Every record below should be written out exactly; pictures stay out.

Start of Data records

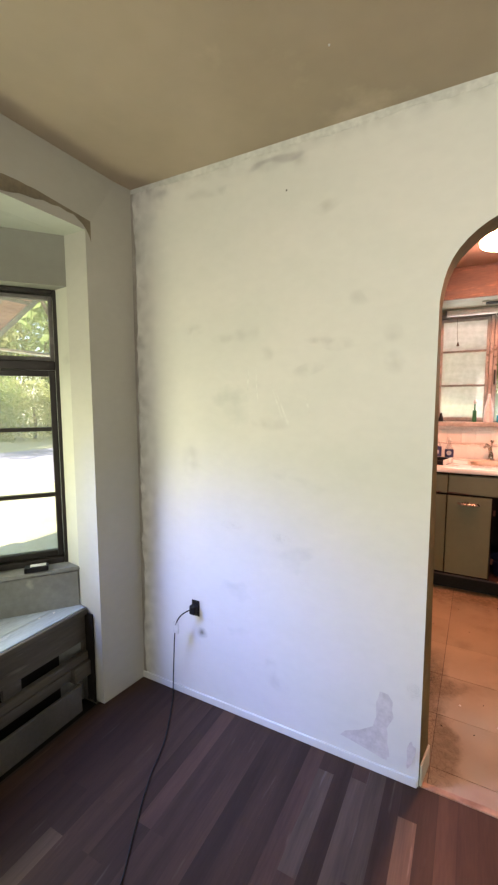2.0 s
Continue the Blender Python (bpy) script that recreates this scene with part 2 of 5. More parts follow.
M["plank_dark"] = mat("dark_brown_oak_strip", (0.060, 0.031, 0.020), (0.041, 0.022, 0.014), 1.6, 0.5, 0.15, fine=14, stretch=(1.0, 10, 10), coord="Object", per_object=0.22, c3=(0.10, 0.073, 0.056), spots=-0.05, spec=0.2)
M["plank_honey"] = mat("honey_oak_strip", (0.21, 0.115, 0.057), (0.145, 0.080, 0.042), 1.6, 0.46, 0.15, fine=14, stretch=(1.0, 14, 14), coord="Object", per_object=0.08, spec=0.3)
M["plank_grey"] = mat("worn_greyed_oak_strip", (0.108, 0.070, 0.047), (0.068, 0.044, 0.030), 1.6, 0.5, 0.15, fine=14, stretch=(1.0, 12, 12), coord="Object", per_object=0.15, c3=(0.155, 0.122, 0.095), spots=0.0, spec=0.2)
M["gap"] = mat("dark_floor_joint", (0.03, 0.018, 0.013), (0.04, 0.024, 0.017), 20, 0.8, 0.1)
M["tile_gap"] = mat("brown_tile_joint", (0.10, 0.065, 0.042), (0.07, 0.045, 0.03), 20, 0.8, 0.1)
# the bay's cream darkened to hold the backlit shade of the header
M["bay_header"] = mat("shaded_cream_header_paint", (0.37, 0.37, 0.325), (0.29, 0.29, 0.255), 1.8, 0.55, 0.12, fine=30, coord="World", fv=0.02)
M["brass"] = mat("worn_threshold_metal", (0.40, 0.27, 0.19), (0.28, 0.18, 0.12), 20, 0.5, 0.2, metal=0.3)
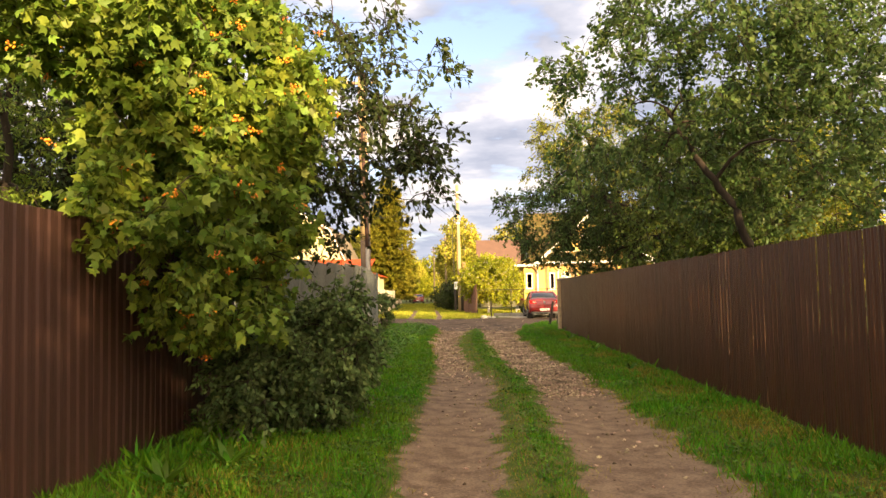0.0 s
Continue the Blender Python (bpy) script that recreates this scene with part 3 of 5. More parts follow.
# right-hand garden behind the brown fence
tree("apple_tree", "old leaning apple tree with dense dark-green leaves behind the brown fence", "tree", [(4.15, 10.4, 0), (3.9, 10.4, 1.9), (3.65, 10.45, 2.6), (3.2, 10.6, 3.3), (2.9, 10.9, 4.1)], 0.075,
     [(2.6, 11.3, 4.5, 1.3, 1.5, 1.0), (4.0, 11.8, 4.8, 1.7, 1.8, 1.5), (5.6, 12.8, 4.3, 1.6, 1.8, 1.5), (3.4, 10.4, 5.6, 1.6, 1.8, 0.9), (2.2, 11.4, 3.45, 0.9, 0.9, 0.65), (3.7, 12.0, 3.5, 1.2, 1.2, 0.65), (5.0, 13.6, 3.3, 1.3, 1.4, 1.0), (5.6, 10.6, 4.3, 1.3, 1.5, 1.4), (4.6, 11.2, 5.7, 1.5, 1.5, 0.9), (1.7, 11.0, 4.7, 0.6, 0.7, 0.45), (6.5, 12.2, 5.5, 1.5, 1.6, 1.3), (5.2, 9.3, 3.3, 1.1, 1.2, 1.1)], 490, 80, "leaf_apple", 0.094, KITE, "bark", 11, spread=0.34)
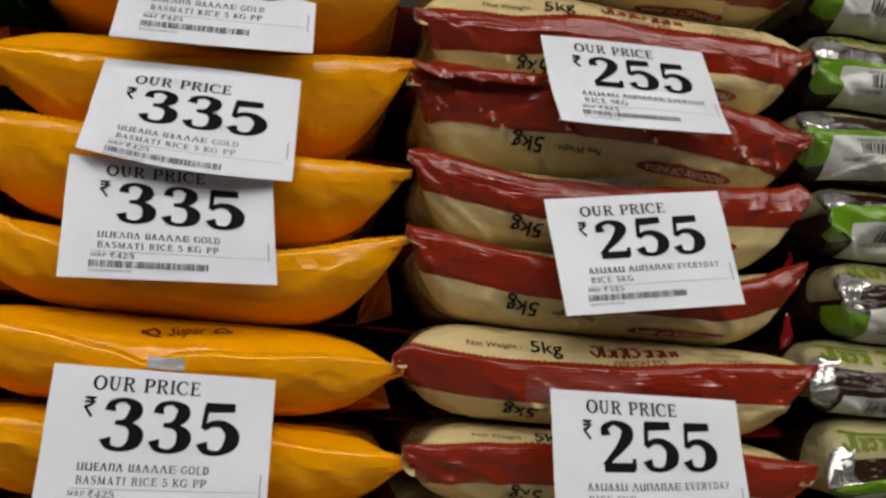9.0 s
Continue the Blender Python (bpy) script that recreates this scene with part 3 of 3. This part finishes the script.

End of Data records

_Task response:_
2.0 s
Continue the Blender Python (bpy) script that recreates this scene with part 2 of 5. More parts follow.
M["plank_dark"] = mat("dark_brown_oak_strip", (0.060, 0.031, 0.020), (0.041, 0.022, 0.014), 1.6, 0.5, 0.15, fine=14, stretch=(1.0, 10, 10), coord="Object", per_object=0.22, c3=(0.10, 0.073, 0.056), spots=-0.05, spec=0.2)
M["plank_honey"] = mat("honey_oak_strip", (0.21, 0.115, 0.057), (0.145, 0.080, 0.042), 1.6, 0.46, 0.15, fine=14, stretch=(1.0, 14, 14), coord="Object", per_object=0.08, spec=0.3)
M["plank_grey"] = mat("worn_greyed_oak_strip", (0.108, 0.070, 0.047), (0.068, 0.044, 0.030), 1.6, 0.5, 0.15, fine=14, stretch=(1.0, 12, 12), coord="Object", per_object=0.15, c3=(0.155, 0.122, 0.095), spots=0.0, spec=0.2)
M["gap"] = mat("dark_floor_joint", (0.03, 0.018, 0.013), (0.04, 0.024, 0.017), 20, 0.8, 0.1)
M["tile_gap"] = mat("brown_tile_joint", (0.10, 0.065, 0.042), (0.07, 0.045, 0.03), 20, 0.8, 0.1)
# the bay's cream darkened to hold the backlit shade of the header
M["bay_header"] = mat("shaded_cream_header_paint", (0.37, 0.37, 0.325), (0.29, 0.29, 0.255), 1.8, 0.55, 0.12, fine=30, coord="World", fv=0.02)
M["brass"] = mat("worn_threshold_metal", (0.40, 0.27, 0.19), (0.28, 0.18, 0.12), 20, 0.5, 0.2, metal=0.3)
0.0 s
Continue the Blender Python (bpy) script that recreates this scene with part 3 of 5. More parts follow.
# right-hand garden behind the brown fence
tree("apple_tree", "old leaning apple tree with dense dark-green leaves behind the brown fence", "tree", [(4.15, 10.4, 0), (3.9, 10.4, 1.9), (3.65, 10.45, 2.6), (3.2, 10.6, 3.3), (2.9, 10.9, 4.1)], 0.075,
     [(2.6, 11.3, 4.5, 1.3, 1.5, 1.0), (4.0, 11.8, 4.8, 1.7, 1.8, 1.5), (5.6, 12.8, 4.3, 1.6, 1.8, 1.5), (3.4, 10.4, 5.6, 1.6, 1.8, 0.9), (2.2, 11.4, 3.45, 0.9, 0.9, 0.65), (3.7, 12.0, 3.5, 1.2, 1.2, 0.65), (5.0, 13.6, 3.3, 1.3, 1.4, 1.0), (5.6, 10.6, 4.3, 1.3, 1.5, 1.4), (4.6, 11.2, 5.7, 1.5, 1.5, 0.9), (1.7, 11.0, 4.7, 0.6, 0.7, 0.45), (6.5, 12.2, 5.5, 1.5, 1.6, 1.3), (5.2, 9.3, 3.3, 1.1, 1.2, 1.1)], 490, 80, "leaf_apple", 0.094, KITE, "bark", 11, spread=0.34)
9.0 s
Continue the Blender Python (bpy) script that recreates this scene with part 3 of 3. This part finishes the script.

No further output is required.